DATA EXCERPT
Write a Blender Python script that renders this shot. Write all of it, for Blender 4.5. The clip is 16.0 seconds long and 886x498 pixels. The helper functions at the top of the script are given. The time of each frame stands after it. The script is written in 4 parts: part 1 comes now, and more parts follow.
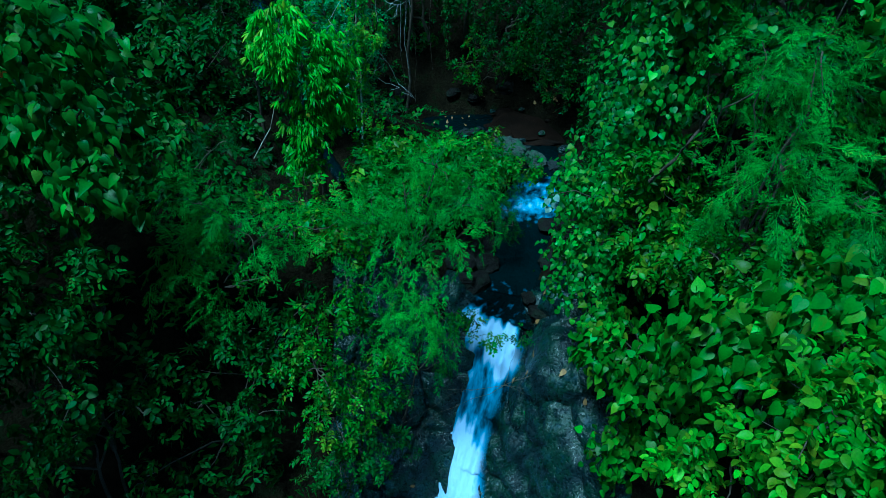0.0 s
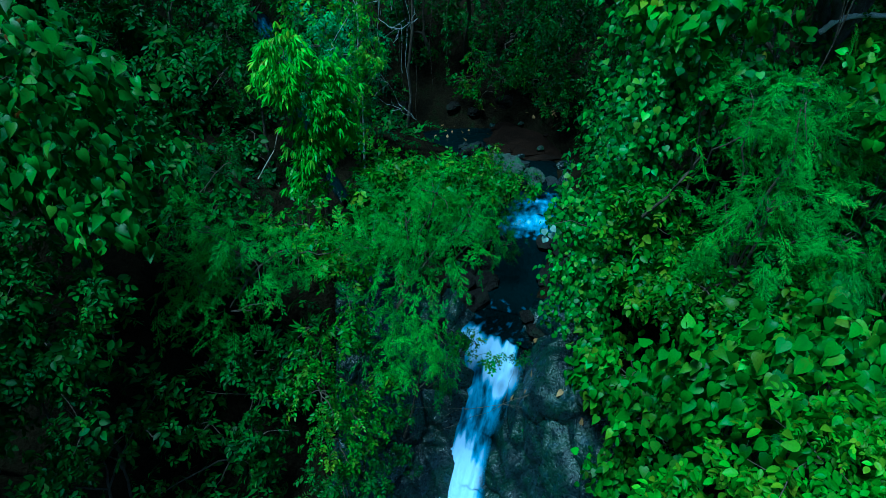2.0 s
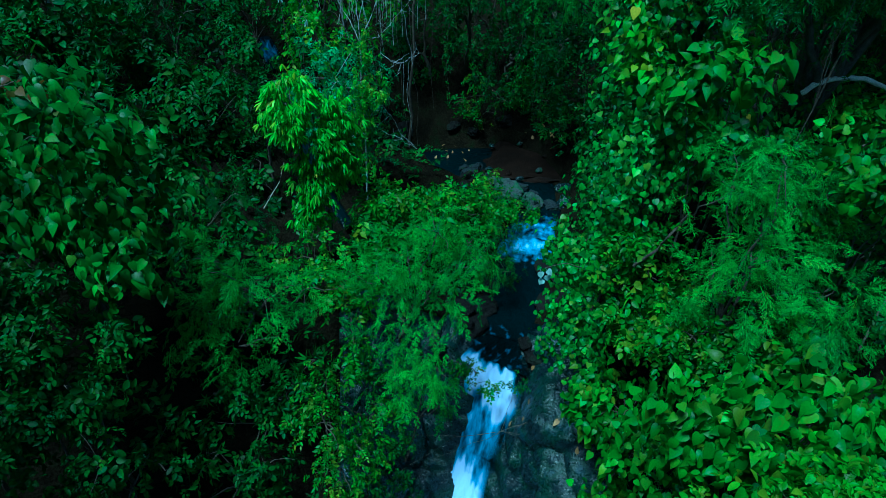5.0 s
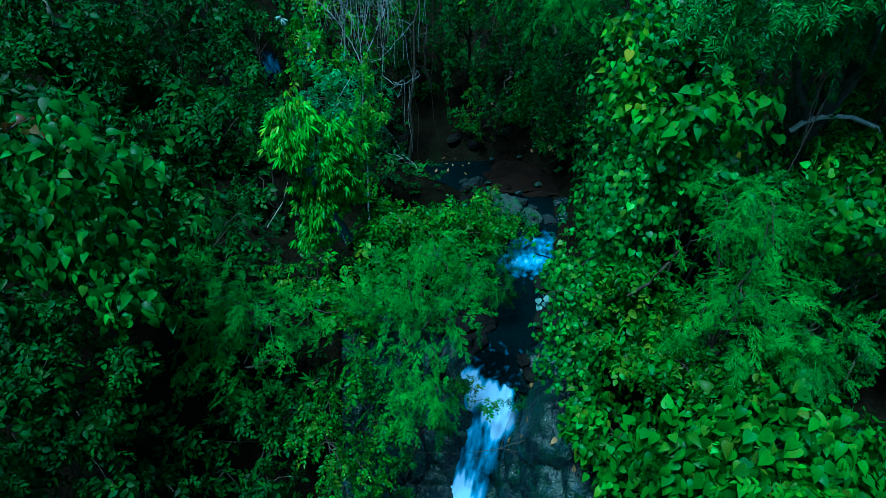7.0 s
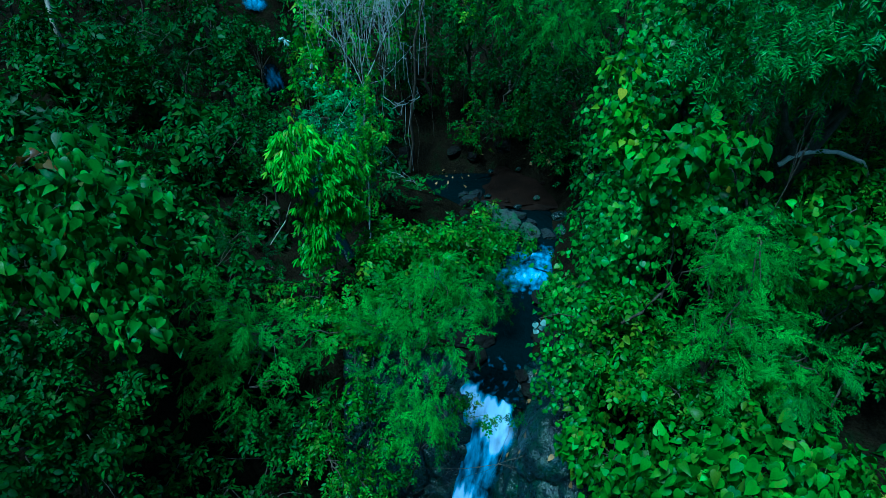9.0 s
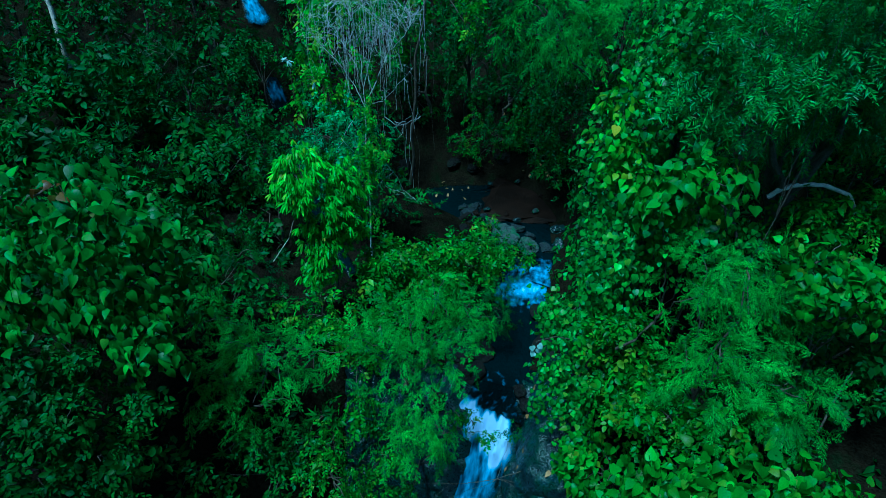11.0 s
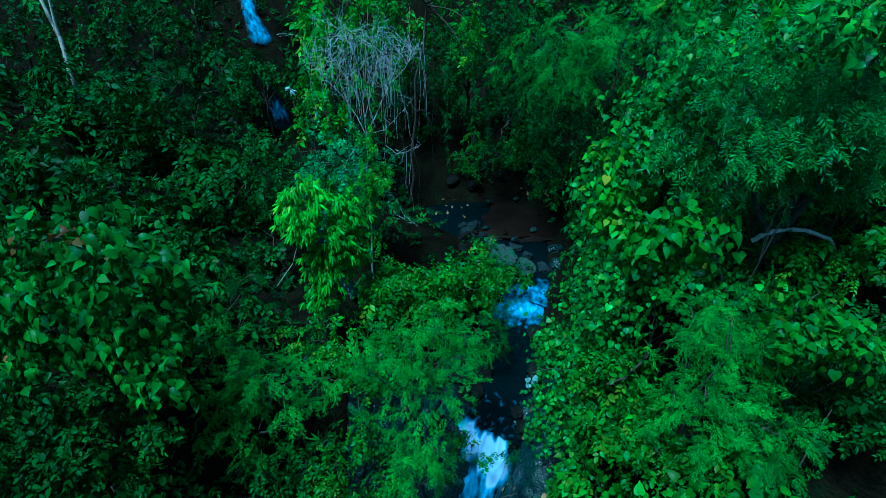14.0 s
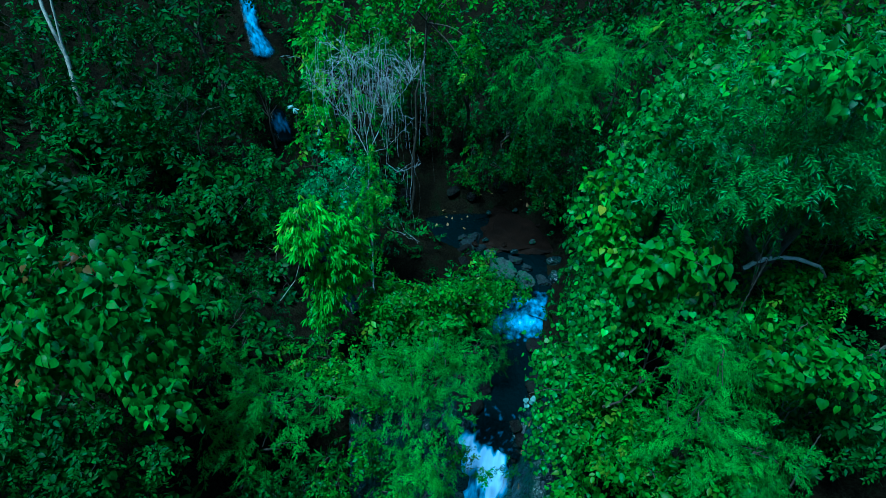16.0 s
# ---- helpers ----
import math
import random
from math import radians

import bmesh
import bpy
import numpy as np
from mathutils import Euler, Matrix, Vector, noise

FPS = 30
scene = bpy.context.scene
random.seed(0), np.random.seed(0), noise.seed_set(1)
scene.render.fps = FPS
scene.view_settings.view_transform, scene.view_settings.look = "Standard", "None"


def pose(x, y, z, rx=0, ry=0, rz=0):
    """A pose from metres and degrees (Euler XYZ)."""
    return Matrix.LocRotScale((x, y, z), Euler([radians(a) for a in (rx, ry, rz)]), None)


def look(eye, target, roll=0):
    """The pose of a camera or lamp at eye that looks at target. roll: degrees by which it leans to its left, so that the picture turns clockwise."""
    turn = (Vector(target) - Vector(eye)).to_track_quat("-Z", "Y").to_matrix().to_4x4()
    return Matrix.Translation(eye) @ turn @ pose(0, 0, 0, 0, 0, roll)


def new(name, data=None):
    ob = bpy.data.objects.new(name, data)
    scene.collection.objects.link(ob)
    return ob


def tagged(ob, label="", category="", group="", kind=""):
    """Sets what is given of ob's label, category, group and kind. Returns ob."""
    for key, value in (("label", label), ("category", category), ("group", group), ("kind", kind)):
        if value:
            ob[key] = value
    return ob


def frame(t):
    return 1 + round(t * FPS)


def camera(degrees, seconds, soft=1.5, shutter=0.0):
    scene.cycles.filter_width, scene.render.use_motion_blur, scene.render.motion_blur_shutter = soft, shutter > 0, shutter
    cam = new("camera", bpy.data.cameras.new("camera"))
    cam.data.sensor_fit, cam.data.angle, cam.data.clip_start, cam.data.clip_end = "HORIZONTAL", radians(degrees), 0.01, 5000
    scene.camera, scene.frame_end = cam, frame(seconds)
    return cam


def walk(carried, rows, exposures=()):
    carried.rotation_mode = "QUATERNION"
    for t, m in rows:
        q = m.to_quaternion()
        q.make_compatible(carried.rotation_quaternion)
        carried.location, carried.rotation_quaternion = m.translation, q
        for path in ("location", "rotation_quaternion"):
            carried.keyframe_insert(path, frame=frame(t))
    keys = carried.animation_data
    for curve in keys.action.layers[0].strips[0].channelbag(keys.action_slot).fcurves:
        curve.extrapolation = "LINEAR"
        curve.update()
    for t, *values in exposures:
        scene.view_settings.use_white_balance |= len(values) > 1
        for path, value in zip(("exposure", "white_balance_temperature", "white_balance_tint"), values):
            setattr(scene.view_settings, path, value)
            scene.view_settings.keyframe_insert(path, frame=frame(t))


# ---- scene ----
cam = camera(75.0, 16.0, soft=0.85)
# a drone that climbs straight up, looking 31 degrees down
METRES, EYE, TILT, LEAN, TURN = 4.0, 8.1, -31.0, 0.0, 0.0
AHEAD = 1.5531
ROWS = [
    (0.0, 0.0, 0.0, 0.0, 0.0, -0.0, 0.0),
    (0.5, -0.0, -0.0118, 0.0294, 0.01, -0.0, -0.01),
    (1.0, -0.0001, -0.0233, 0.0581, 0.01, 0.0, -0.02),
    (1.5, -0.0007, -0.0353, 0.0874, -0.0, -0.0, -0.03),
    (2.0, -0.0009, -0.0467, 0.1164, 0.0, 0.01, -0.04),
    (2.5, -0.0012, -0.0584, 0.1462, 0.01, 0.0, -0.05),
    (3.0, -0.0012, -0.0694, 0.1752, 0.02, 0.01, -0.06),
    (3.5, -0.0016, -0.081, 0.2056, 0.01, -0.0, -0.07),
    (4.0, -0.0016, -0.0918, 0.2348, 0.02, -0.0, -0.09),
    (6.5, -0.0036, -0.1473, 0.386, 0.04, -0.04, -0.12),
    (7.0, -0.0031, -0.1584, 0.4146, 0.05, -0.04, -0.13),
    (7.5, -0.0024, -0.1702, 0.4433, 0.05, -0.04, -0.15),
    (8.0, -0.0014, -0.1814, 0.4713, 0.05, -0.05, -0.16),
    (8.5, -0.0018, -0.1933, 0.5007, 0.05, -0.05, -0.17),
    (9.0, -0.0013, -0.2045, 0.5289, 0.06, -0.04, -0.17),
    (11.5, 0.0038, -0.2624, 0.6737, 0.11, -0.08, -0.23),
    (12.0, 0.0055, -0.2737, 0.7014, 0.12, -0.09, -0.22),
    (12.5, 0.006, -0.2857, 0.7303, 0.12, -0.08, -0.24),
    (13.0, 0.0074, -0.2969, 0.7588, 0.14, -0.09, -0.24),
    (13.5, 0.0081, -0.3085, 0.7887, 0.13, -0.1, -0.25),
    (14.0, 0.0088, -0.3194, 0.8175, 0.14, -0.09, -0.24),
    (14.5, 0.0087, -0.3307, 0.8475, 0.14, -0.1, -0.25),
    (15.0, 0.0094, -0.3411, 0.876, 0.15, -0.1, -0.26),
    (15.5, 0.0084, -0.3517, 0.9048, 0.13, -0.09, -0.27),
    (16.0, 0.0081, -0.3613, 0.932, 0.15, -0.09, -0.27),
]
walk(cam, [(t, pose(0, 0, EYE, TILT, LEAN, TURN) @ pose(METRES * x, METRES * AHEAD * y, METRES * z, 90 + pitch, roll, yaw)) for t, x, y, z, yaw, pitch, roll in ROWS],
     [(0.0, 0.05, 3800, -32), (16.0, 0.11, 3500, -32)])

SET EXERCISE
Read the data above and pull out each line that holds the string "random".

ANSWER IN FULL
import random
random.seed(0), np.random.seed(0), noise.seed_set(1)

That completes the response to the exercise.